The Case for Slow Reading
A student once asked Warren Buffet what he could do to prepare for a career in investing. “Read 500 pages like this every day,” Buffet responded, gesturing to the stack of publications he’d brought with him, “That's how knowledge works. It builds up, like compound interest. All of you can do it, but I guarantee not many of you will do it.”
Since this was first reported in 2013, Buffet’s now-famous advice has become a fixture in American success lore. It’s been tucked into countless articles, most often to serve as proof that reading is a kind of intellectual superfood that can catapult us to Buffet-style billionaire status if only we pack enough of it into our diets. “If You Want to Be Like Warren Buffett and Bill Gates, Adopt Their Voracious Reading Habits,” urges one article.
This thinking is also reflected in a growing cultural push to read more efficiently. Over the past several years, there’s been a proliferation of articles, apps, and instructional YouTube videos promising to help you get through more books in less time: “How to Teach Yourself to Read an Entire Book in a Single Day”; “Five Tips for How to Read Faster without Losing Comprehension”; “How I Learned to Read 300 Percent Faster in 20 Minutes.” At times, this need-to-read has taken on an almost comical urgency. “Do you read fast enough to be successful?” asked Brett Nelson in Forbes.
Pros and cons of fast reading
As an avid reader with a degree in English, I have an almost fanatical appreciation for the value of reading, particularly when it comes to great literature. And I have no doubt that Warren Buffet’s advice is sound. But I think our cultural obsession with reading as much as possible as quickly as possible is at the very least misguided. It's not just that we read that's important, but how. And in my experience, there’s some value in taking it slow.
A growing body of research suggests that pushing ourselves to read at an unnaturally fast pace comes at a cost. Keith Rayner, a psychologist and expert on eye movement and cognition, insisted that because humans are anatomically and neurologically constrained, it’s not possible to read much more than 500 words per minute without sacrificing comprehension and retention. Unsurprisingly, one study found that while speed-reading trainees read faster than those without such training, they comprehended less. According to Rayner, tools designed to eliminate some of the physical demands of reading (such as Rapid Serial Visual Presentation, which is used in apps like Spritz) can overload our working memory, as “words come in faster than you can deal with them.” Likewise, speed-reading techniques that aim to eliminate subvocalization (the pronunciation in our head of every word we read) have been linked to reductions in understanding. In other words, time plays an important role in our ability to process and retain what we read.

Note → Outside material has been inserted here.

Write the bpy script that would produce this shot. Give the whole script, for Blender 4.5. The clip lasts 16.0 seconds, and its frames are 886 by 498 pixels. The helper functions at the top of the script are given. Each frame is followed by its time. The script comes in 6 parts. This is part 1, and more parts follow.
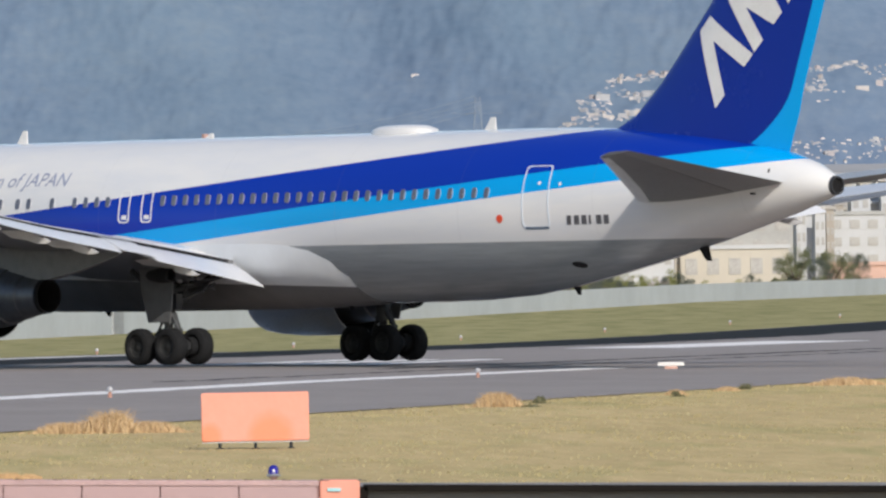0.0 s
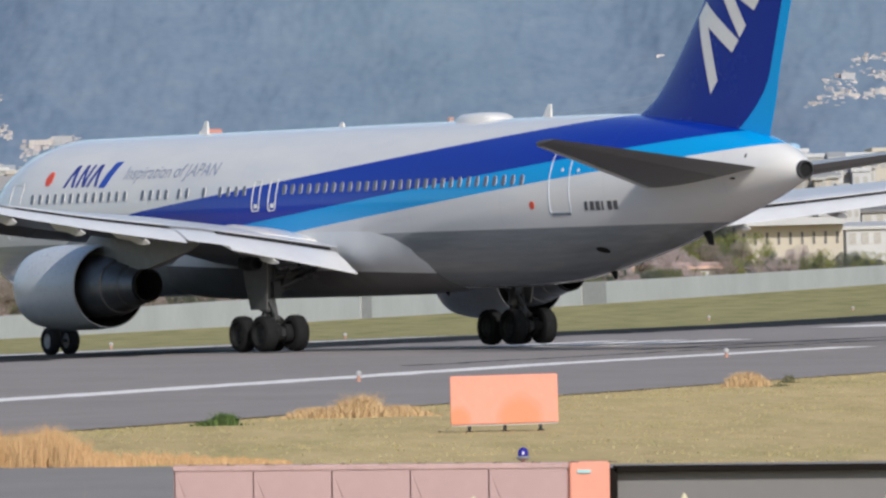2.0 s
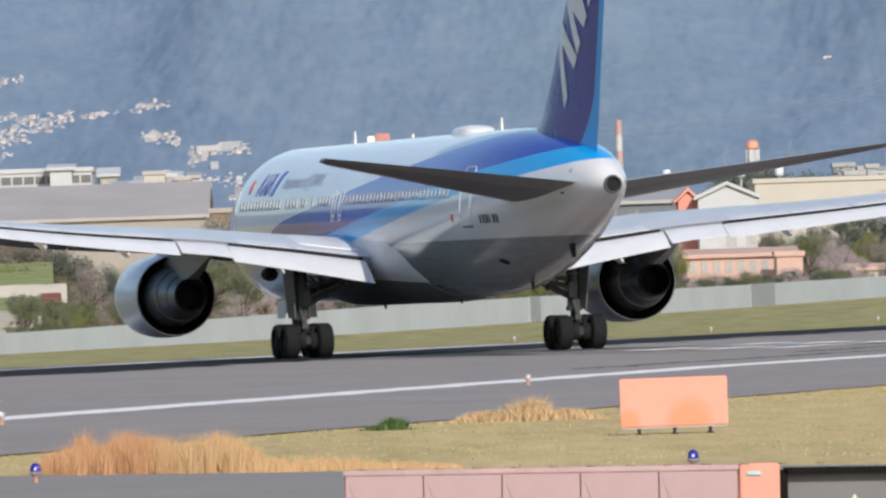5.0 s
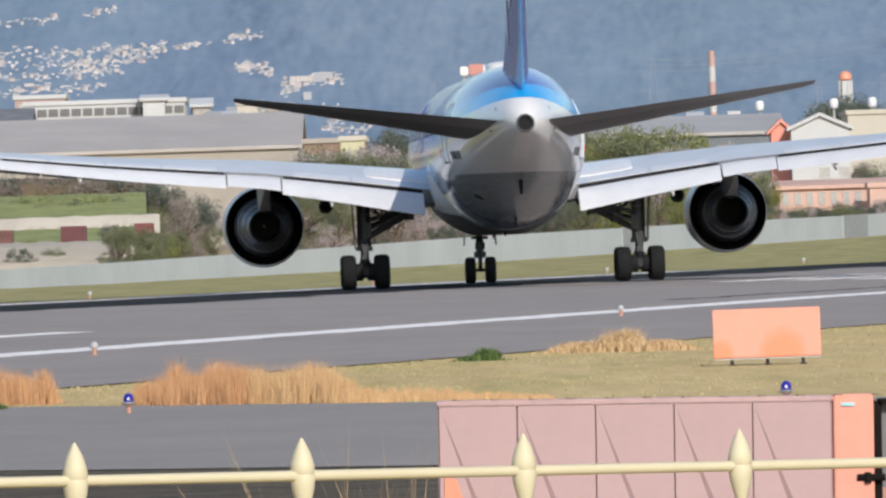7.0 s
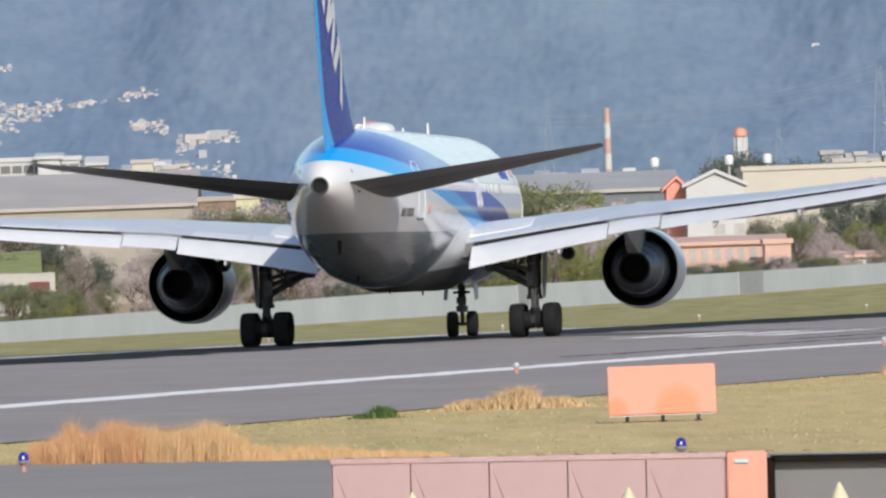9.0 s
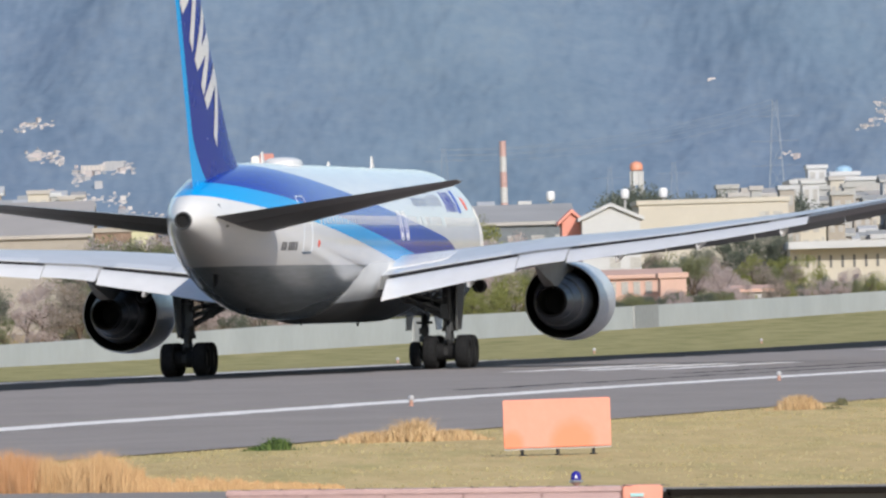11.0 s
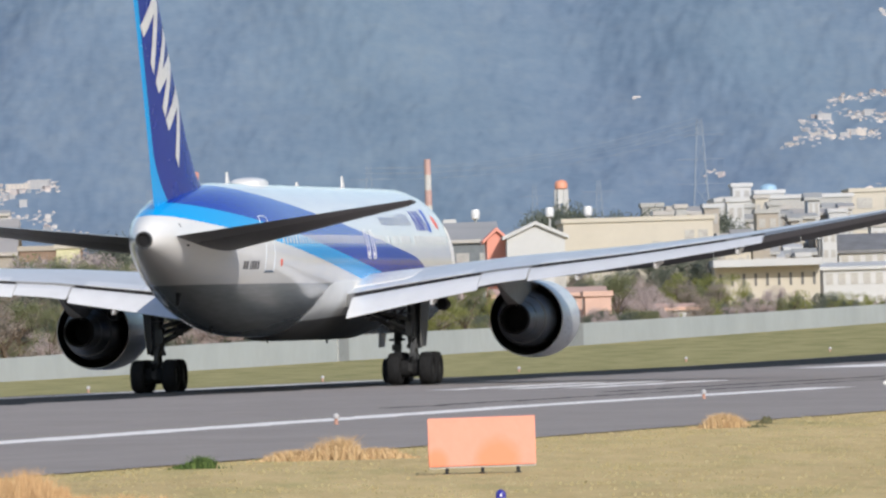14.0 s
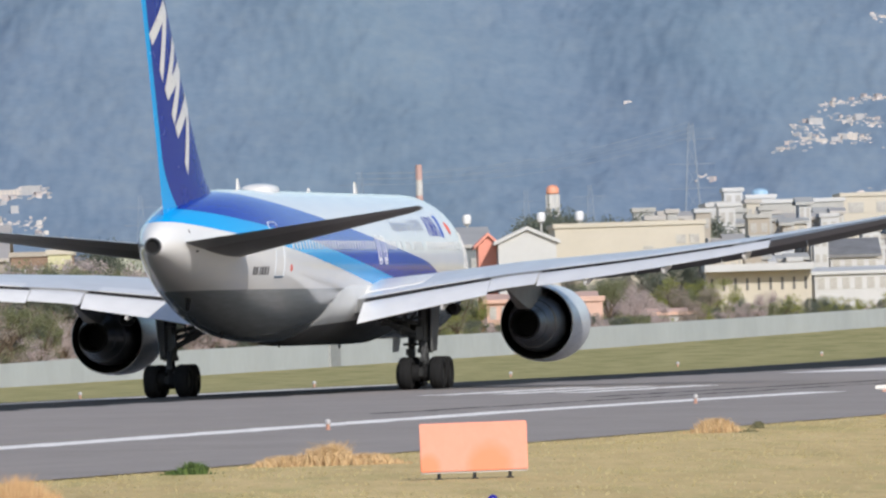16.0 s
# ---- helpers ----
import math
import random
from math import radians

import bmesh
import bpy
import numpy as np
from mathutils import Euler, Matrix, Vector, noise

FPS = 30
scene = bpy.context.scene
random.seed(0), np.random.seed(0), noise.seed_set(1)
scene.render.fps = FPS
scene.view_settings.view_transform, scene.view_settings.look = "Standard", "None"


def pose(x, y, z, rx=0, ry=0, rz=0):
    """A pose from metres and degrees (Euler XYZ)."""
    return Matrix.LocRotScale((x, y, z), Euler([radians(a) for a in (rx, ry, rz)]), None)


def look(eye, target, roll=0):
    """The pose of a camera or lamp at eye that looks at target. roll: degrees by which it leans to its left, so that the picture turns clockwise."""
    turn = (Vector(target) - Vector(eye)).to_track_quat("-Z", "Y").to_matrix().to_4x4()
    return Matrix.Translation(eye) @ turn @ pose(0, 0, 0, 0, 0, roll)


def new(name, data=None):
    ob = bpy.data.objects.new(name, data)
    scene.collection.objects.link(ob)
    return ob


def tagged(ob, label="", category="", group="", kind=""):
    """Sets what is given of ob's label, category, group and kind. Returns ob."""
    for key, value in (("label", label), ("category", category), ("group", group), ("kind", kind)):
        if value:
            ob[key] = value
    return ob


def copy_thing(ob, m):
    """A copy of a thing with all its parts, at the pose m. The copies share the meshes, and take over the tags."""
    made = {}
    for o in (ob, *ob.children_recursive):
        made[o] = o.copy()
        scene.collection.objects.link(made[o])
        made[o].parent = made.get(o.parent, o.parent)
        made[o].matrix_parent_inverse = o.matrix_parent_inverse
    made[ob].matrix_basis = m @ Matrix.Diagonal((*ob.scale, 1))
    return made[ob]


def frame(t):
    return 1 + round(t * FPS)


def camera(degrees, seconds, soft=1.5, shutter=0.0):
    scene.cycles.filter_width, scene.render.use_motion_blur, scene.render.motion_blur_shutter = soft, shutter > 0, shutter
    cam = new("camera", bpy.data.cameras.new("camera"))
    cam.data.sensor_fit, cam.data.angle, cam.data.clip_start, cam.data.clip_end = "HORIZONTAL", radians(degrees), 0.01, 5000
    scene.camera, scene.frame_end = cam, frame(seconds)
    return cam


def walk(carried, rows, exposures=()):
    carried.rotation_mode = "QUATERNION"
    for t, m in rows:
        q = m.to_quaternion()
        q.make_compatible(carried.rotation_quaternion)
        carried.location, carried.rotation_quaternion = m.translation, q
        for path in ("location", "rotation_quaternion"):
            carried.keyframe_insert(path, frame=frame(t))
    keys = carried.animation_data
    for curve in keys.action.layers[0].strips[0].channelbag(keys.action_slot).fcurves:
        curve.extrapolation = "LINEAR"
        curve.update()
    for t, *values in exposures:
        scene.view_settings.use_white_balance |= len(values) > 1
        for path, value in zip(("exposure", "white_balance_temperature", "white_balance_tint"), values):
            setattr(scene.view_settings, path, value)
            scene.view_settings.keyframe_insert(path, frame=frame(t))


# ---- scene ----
# The eye stands at the airfield's edge and pans with a very long lens.
EYE = (0.0, 0.0, 1.655)
CAM_ROWS = [
    (0, 2.356, 0.275, 0.857),
    (0.5, 2.021, 0.280, 1.049),
    (1, 1.709, 0.269, 1.151),
    (1.5, 1.461, 0.216, 1.317),
    (2, 1.215, 0.215, 1.513),
    (2.5, 1.009, 0.234, 1.521),
    (3, 0.867, 0.204, 1.650),
    (3.2, 0.807, 0.195, 1.606),
    (5.3, 0.408, 0.258, 1.930),
    (5.5, 0.358, 0.224, 1.767),
    (6, 0.213, 0.128, 1.771),
    (6.5, 0.050, 0.013, 1.774),
    (7, -0.000, -0.051, 1.848),
    (7.5, 0.080, -0.017, 1.915),
    (8, 0.251, 0.039, 1.919),
    (8.5, 0.401, 0.105, 1.969),
    (9, 0.493, 0.198, 2.022),
    (9.5, 0.576, 0.252, 2.067),
    (10, 0.709, 0.230, 1.999),
    (10.2, 0.763, 0.243, 1.930),
    (12.3, 1.185, 0.423, 1.645),
    (12.5, 1.206, 0.418, 1.678),
    (13, 1.266, 0.436, 1.702),
    (13.5, 1.315, 0.443, 1.771),
    (14, 1.327, 0.407, 1.744),
    (14.5, 1.317, 0.384, 1.781),
    (15, 1.357, 0.403, 1.737),
    (15.5, 1.402, 0.404, 1.809),
    (16, 1.367, 0.430, 1.853),
]
cam = camera(4.083, 16.0, soft=2.5)


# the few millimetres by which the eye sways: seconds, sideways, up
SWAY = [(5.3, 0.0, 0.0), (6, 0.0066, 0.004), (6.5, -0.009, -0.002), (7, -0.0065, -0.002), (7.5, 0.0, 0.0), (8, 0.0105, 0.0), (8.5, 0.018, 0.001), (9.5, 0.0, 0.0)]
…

But the benefit of reading isn’t just a matter of comprehension and memory. Reading is not a wholly passive process in which the goal is to simply upload all the knowledge a book contains and store it somewhere in your brain. It also affords the opportunity to wrestle with the material, to merge its insight and truth into your worldview or reflect on why you can’t. In other words, it's not just the literal books that give reading its value, but the act of reading itself. In the words of bibliophile and author Ryan Holiday, “Reading is like eating, sex, and meditation. . . . You’re not supposed to rush through it.”
If you haven’t already guessed, I am an incredibly slow reader—and not really by choice. Try as I might, I can’t seem to read anything without stopping to reread, highlight, take notes, or simply stare into space and think about what I’ve just read. This made keeping up with the English curriculum in college a constant, anxiety-inducing struggle, so much so that at one point I actually considered leaving the program. I think I would have left had it not been for a conversation with a professor about my performance in her writing workshop, a large portion of which was devoted to reading and discussing the work of established authors. “I think you might be the best reader in this class,” she told me. Her comment threw me off, not only because being the best reader in a writing class seemed a bit like a consolation prize, but also because of how much effort it took for me just to get through the reading material. This offhand observation helped me see that being a slow reader does not make you a bad reader. If anything, it helped me to engage with the text, rather than simply understand it.
There is a time and place for speed-reading or skimming. People read for a lot of different reasons—complete comprehension, retention, and reflection is not always the goal. But the point is that some of the value of reading a book is lost by rushing through it. And if that’s not the case—if there’s nothing to be gained by reading it carefully—then, in my view, there’s a good chance it’s not worth reading in the first place.